I will presume you have access to register-level processor access so you can get at status bits like carry, overflow, etc.

Given two 64-bit numbers, X = ab and Y = cd and Result = KL, where a, b, c, d, K, and L are "32-bit digits" in your numberland the following approaches work:

Addition:

• L = b + d. Set Cl to the carry value after the addition.
• K = a + c + Cl. (If more than two 'digits', track the carry and move up the chain to higher-order digits.)
• Use the addition rule to check for overflow in KL.

Subtraction:

• L = b - d. Set Cl to the underflow (same as carry on a lot of processors) value after the addition.
• K = a - c - Cl. (If more than two 'digits', track the underflow/carry and move up the chain.)
• Use the subtraction rule to check for overflow in KL.

As described in the link above, multiplication and division can be performed by addition and subtraction, but you must account for a possible 128-bit result.

 subterm bits:    64       96           96         128
=========================================================
X * Y = ab * cd = b*d + b*c << 32 + a*d << 32 + a*c << 64

i.e. 4 multiplies and 3 adds.

...however, you must account for the intermediate terms which can be larger than your 64-bit numberland.

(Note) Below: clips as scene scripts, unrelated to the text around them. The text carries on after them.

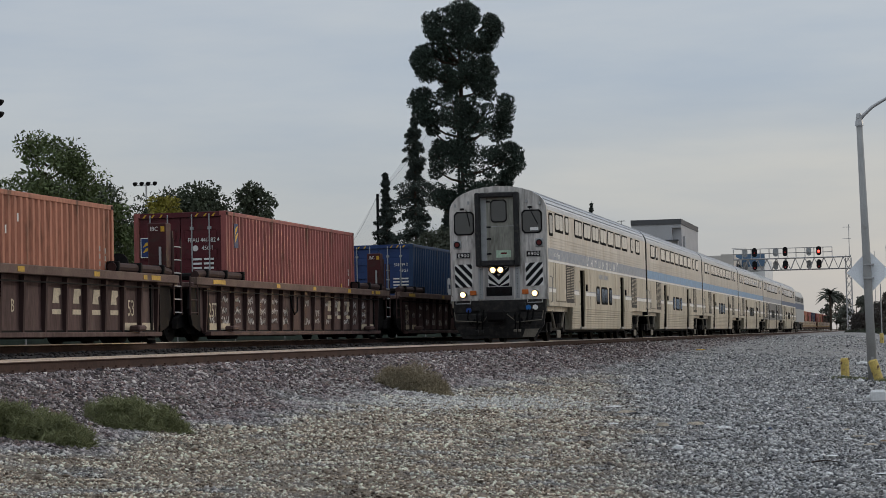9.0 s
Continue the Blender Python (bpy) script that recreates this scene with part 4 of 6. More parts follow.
def coach(y_front, kind):
    """kind: cab, coach, lounge, business."""
    words = {"cab": "stainless double-deck cab car with black and white chevrons and lit headlights", "coach": "stainless double-deck passenger coach with faded blue band",
             "lounge": "grey double-deck cafe coach with dark lower side", "business": "stainless double-deck coach with dark blue band"}
    car = thing("passenger_car", pose(TRACK_NEAR, y_front, RAIL), words[kind], "train car", "passenger train")
    F, B = (0.15 if kind == "cab" else 0.26), 25.62
    # the cab's band is blue greyed by reflection, put into its colour
    band = {"cab": M_WORN_SHEEN, "coach": M_BLUE, "lounge": M_WORN_SHEEN, "business": M_DKBLUE}[kind]
    upper = [(HALF, 2.55), (HALF, 4.20), (-HALF, 4.20), (-HALF, 2.55)]
    part("upper_body", prism(bmesh.new(), upper, "y", F, B), M_SIDE, car)
    arc = ROOF_ARC + [(-x, z) for x, z in ROOF_ARC[-2::-1]]
    rf = part("roof", prism(bmesh.new(), arc, "y", F, B), M_ROOF, car, smooth=False)
    for s in (-1, 1):
        for (x, z), (x2, z2) in zip(ROOF_ARC[1:6], ROOF_ARC[2:7]):
            xm, zm = (x + x2) / 2, (z + z2) / 2
            part("roof_rib", rod(bmesh.new(), (s * xm, F + 0.1, zm), (s * xm, B - 0.1, zm), 0.022, seg=5), M_ROOF, rf)
        part("gutter", bx(s * HALF - 0.015, s * HALF + 0.015, F, B, 4.19, 4.22), M_SIDE, rf)
    for k in (5.0, 12.5, 20.0):
        part("roof_vent", bx(-0.35, 0.35, k, k + 0.9, 5.0, 5.06, bev=0.02), M_ROOF, rf)
    part("core", bx(-1.40, 1.40, F, B, 0.98, 2.56), M_LOWER, car)
    part("underframe", bx(-1.2, 1.2, 4.9, 20.9, 0.30, 0.98), M_DARK, car)
    low = M_LOWER if kind != "lounge" else mat("dark_grey_lower_side", (0.10, 0.105, 0.11), 0.4, metal=0.3, var=0.2)
    for s in (-1, 1):
        x0, x1 = sorted((s * 1.40, s * HALF))
        for a, b in ((F, 6.71), (7.75, 17.22), (18.26, B)):
            part("lower_side", bx(x0, x1, a, b, 1.14, 2.552), low, car)
        part("door_lintel", bx(x0, x1, 6.71, 7.75, 2.47, 2.552), M_LOWER, car)
        part("door_lintel", bx(x0, x1, 17.22, 18.26, 2.47, 2.552), M_LOWER, car)
        for a in (6.71, 17.22):
            xd = sorted((s * 1.41, s * 1.44))
            d = part("side_door", bx(xd[0], xd[1], a + 0.02, a + 1.02, 0.47, 2.46), M_LOWER, car)
            xg = sorted((s * 1.44, s * 1.446))
            for k in (0.12, 0.58):
                part("door_pane", bx(xg[0], xg[1], a + k, a + k + 0.2, 1.35, 2.2), M_PALEGLASS, d)
            xj = sorted((s * 1.43, s * 1.62))
            part("door_step", bx(xj[0], xj[1], a, a + 1.04, 0.40, 0.47, bev=0.01), M_SILVER, d)
            part("door_seal", bx(xj[0], xj[1] - 0.09 if s > 0 else xj[1], a + 0.98, a + 1.04, 0.48, 2.46), M_RUBBER, d)
            part("door_jamb", bx(1.49 if s > 0 else -1.545, 1.545 if s > 0 else -1.49, a + 0.98, a + 1.04, 0.48, 2.46), M_DAMPER, d)
            part("grab_iron", tube(bmesh.new(), [(s * 1.60, a - 0.25, 1.25), (s * 1.66, a - 0.25, 1.3), (s * 1.66, a - 0.25, 2.0), (s * 1.60, a - 0.25, 2.05)], 0.018), M_DARK, d)
            part("switch_box", bx(*sorted((s * HALF, s * (HALF + 0.05))), a + 1.25, a + 1.42, 1.75, 1.98), M_DARK, d)
        # fluted skirt between the trucks, leaning in below
        for a, b in ((4.95, 6.69), (7.77, 17.2), (18.28, 19.1 + 1.6)):
            sk = bmesh.new()
            n = 9
            zs = [1.14 - i * 0.76 / n for i in range(n + 1)]
            pts = []
            for i, z in enumerate(zs[:-1]):
                xx = s * (HALF - 0.005 * i)
                pts += [(xx, z), (xx, z - 0.045), (xx - s * 0.025, z - 0.055), (xx - s * 0.025, z - 0.08)]
            pts += [(s * 1.30, 0.38), (s * 1.30, 1.14)]
            prism(sk, pts, "y", a, b)
            part("fluted_skirt", sk, M_LOWER, car)
        xr = sorted((s * HALF, s * (HALF + 0.014)))
        for z in (3.05, 3.15, 3.25, 3.35):
            part("side_rib", bx(xr[0], xr[1], F, B, z, z + 0.035), M_SIDE, car)
        xb = sorted((s * HALF, s * (HALF + 0.004)))
        part("colour_band", bx(xb[0], xb[1], F, B, 2.64, 3.0), band, car)
        part("white_line", bx(xb[0], xb[1], F, B, 2.56, 2.62), M_LETTER, car)
        for a, b in ((F, 3.55), (5.28, 6.4), (8.0, 10.45), (14.7, 16.9), (18.6, B)):
            part("white_line", bx(xb[0], xb[1], a, b, 1.58, 1.70), M_LETTER, car)
            part("grey_line", bx(xb[0], xb[1], a, b, 1.705, 1.735), M_WORN_SHEEN, car)
        # upper windows
        g = M_GLASS if kind in ("lounge", "business") else M_PALEGLASS
        if kind == "cab":
            side_window(car, 0.35, 1.1, 3.4, 4.15, False, M_GLASS, s)
        side_window(car, 1.54, 3.2, 3.57, 4.22, True, g, s)
        side_window(car, 3.57, 4.34, 3.57, 4.22, False, g, s)
        if kind in ("lounge", "business"):
            for k in range(7):
                side_window(car, 5.0 + 2.04 * k, 6.98 + 2.04 * k, 3.5, 4.22, False, g, s)
        else:
            for k in range(7 if s > 0 else 0):
                side_window(car, 5.64 + 2.035 * k, 7.33 + 2.035 * k, 3.57, 4.22, True, g, s)
        side_window(car, 20.6, 21.3, 3.57, 4.22, False, g, s)
        side_window(car, 22.2, 23.6, 3.57, 4.22, True, g, s)
        for a, b in ((10.51, 11.35), (11.75, 13.43), (13.8, 14.6)):
            side_window(car, a, b, 1.31, 1.97, b - a > 1, M_GLASS, s)
        # louvres and service panels
        for y0 in (3.62, 20.6):
            lv = part("louvre_frame", bx(xr[0], xr[1], y0 - 0.05, y0 + 1.6, 1.28, 2.54), M_BLACK, car)
            for i in range(20 if s > 0 else 0):
                for q0, q1 in ((0.0, 0.7), (0.82, 1.52)):
                    part("slat", bx(*sorted((s * (HALF + 0.014), s * (HALF + 0.022))), y0 + q0, y0 + q1, 1.42 + i * 0.055, 1.437 + i * 0.055), M_LOWER, lv)
        for k in (F + 0.9, 5.45, 9.0, 15.6, 19.6, 24.4):
            part("panel_seam", bx(*sorted((s * HALF, s * (HALF + 0.003))), k, k + 0.035, 1.2, 2.55), M_DAMPER, car)
        part("service_panel_edge", bx(*sorted((s * HALF, s * (HALF + 0.004))), 1.45, 3.42, 1.28, 2.545), M_DAMPER, car)
        part("service_panel", bx(*sorted((s * HALF, s * (HALF + 0.008))), 1.49, 3.38, 1.32, 2.54), M_LOWER, car)
        for y0 in (0.35, 25.2):
            part("grab_iron", tube(bmesh.new(), [(s * 1.60, y0, 1.25), (s * 1.67, y0, 1.3), (s * 1.67, y0, 2.05), (s * 1.60, y0, 2.1)], 0.018), M_SILVER, car)
    coach_truck(car, 3.0)
    coach_truck(car, 22.9)
    if kind != "cab":
        part("end_bellows", bx(-0.75, 0.75, -0.15, 0.15, 1.2, 4.5, bev=0.05), M_RUBBER, car)
        # full-profile black plate added to darken the gap, besides the bellows
        shade = [(x * 0.992, z * 0.995) for x, z in [(-HALF, 1.0), (HALF, 1.0)] + ROOF_ARC + [(-x, z) for x, z in ROOF_ARC[-2::-1]]]
        part("end_shade", prism(bmesh.new(), shade, "y", -0.02, 0.25), M_RUBBER, car, "black end plate in place of shade between cars")
    return car


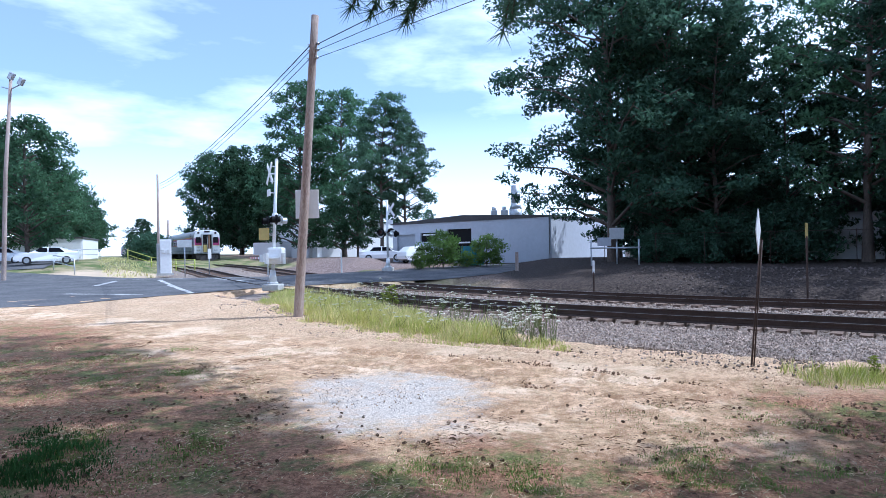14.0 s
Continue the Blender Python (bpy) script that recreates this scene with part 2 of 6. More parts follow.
M_STEM = mat("flower stems", (0.16, 0.20, 0.06), 0.7, 0.0, 0.2, 8.0)
M_GRAVEL = mat("pale gravel", (0.50, 0.44, 0.39), 0.95, 0.0, 0.15, 20.0, per=0.3)
M_SOIL = mat("dark damp soil", (0.19, 0.115, 0.068), 0.95, 0.0, 0.35, 14.0, per=0.5)
M_MOULD = mat("dead wood and stones", (0.13, 0.10, 0.085), 0.95, 0.0, 0.3, 12.0, per=0.6)
M_CONE = mat("pine cone scales", (0.14, 0.085, 0.052), 0.9, 0.0, 0.4, 30.0, per=0.4)
M_WALL = mat("grey painted block wall", (0.46, 0.48, 0.53), 0.85, 0.0, 0.07, 1.2, 0.15, 30)
M_EAVE = mat("dark eaves", (0.06, 0.055, 0.055), 0.8, 0.0, 0.3, 4)
M_WALLWHITE = mat("white metal cladding", (0.78, 0.78, 0.77), 0.7, 0.0, 0.05, 2.0)
M_DOORGREY = mat("grey roller door", (0.36, 0.38, 0.42), 0.6, 0.0, 0.1, 3.0)
M_BIN = mat("teal steel bin", (0.03, 0.20, 0.27), 0.55, 0.0, 0.2, 3.0)
M_CARPAINT = mat("white car paint", (0.80, 0.81, 0.82), 0.2, 0.0, 0.03, 2.0, spec=0.6)
M_YGREEN = mat("yellow green rail paint", (0.48, 0.52, 0.10), 0.6, 0.0, 0.15, 4.0)
M_WIRE = mat("black cable", (0.012, 0.012, 0.013), 0.6, 0.0, 0.1, 4.0)
M_LAMP = mat("dark lamp lens", (0.05, 0.012, 0.012), 0.25, 0.0, 0.2, 6.0)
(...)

Represent the result as 2 of your 64-bit numbers, either as an array of two, or as a struct with 4 32-bit values. The following shows use of an array, because it is extensible to arbitrary precision by making the array larger.

Let result = R[2], where each entry in R is one of your 64-bit numbers:

Initialize result (simplifies the algorithm a bit.)

R[0].lo = 0;    // call this L, lowest-order result "digit"
R[0].hi = 0;    // call this K
R[1].lo = 0;    // call this J
R[1].hi = 0;    // call this I, highest-order result "digit"

If X.hi is a, X.lo is b, Y.hi is c, and Y.lo is d, this becomes

(KL)  = X.lo * Y.lo;      // 62-bits max, rule #4.
                          // Note no carry possible from K.
                          // Carry from L handled by Addition, above.
(JK) += X.lo * Y.hi;      // 63-bits max, rule #4, #2.
                          // Note that K contains the value from the
                          // previous step, hence the "+=" operator.
                          // Also note no carry possible from J.
                          // Carry from K handled by Addition, above.
(JK) += X.hi * Y.lo;      // 64-bits max, rule #4, #2.
                          // Note that JK contains the value from the
                          // previous step, hence the "+=" operator.
                          // Also note no carry possible from J.
                          // Carry from K handled by Addition, above.
(IJ) += X.hi * Y.hi;      // 62-bits max, rule #4, #2.
                          // Note that J contains the value from the
                          // previous step, hence the "+=" operator.
                          // Also note no carry possible from I
                          // because we kept a 128-bit result.
                          //  If we only wanted a 64-bit result,
                          // the overflow tests would be by testing K.

Now apply the addition rules from the link above to determine if you overflowed 64 bits.

For subtraction you do the same, subtracting instead of adding, and tracking underflow for Rc. Then you apply the subtraction rules from the link to determine if you overflowed 64 bits.

Once you have multi-precision working for addition/subtraction for two "digits" of arbitrary bit width, extending it to three, four, etc., is very straightforward.

Then, for simplicity, you use the multiply/divide approach used in the above link to multiply and divide in your two-digit system or any higher-precision system.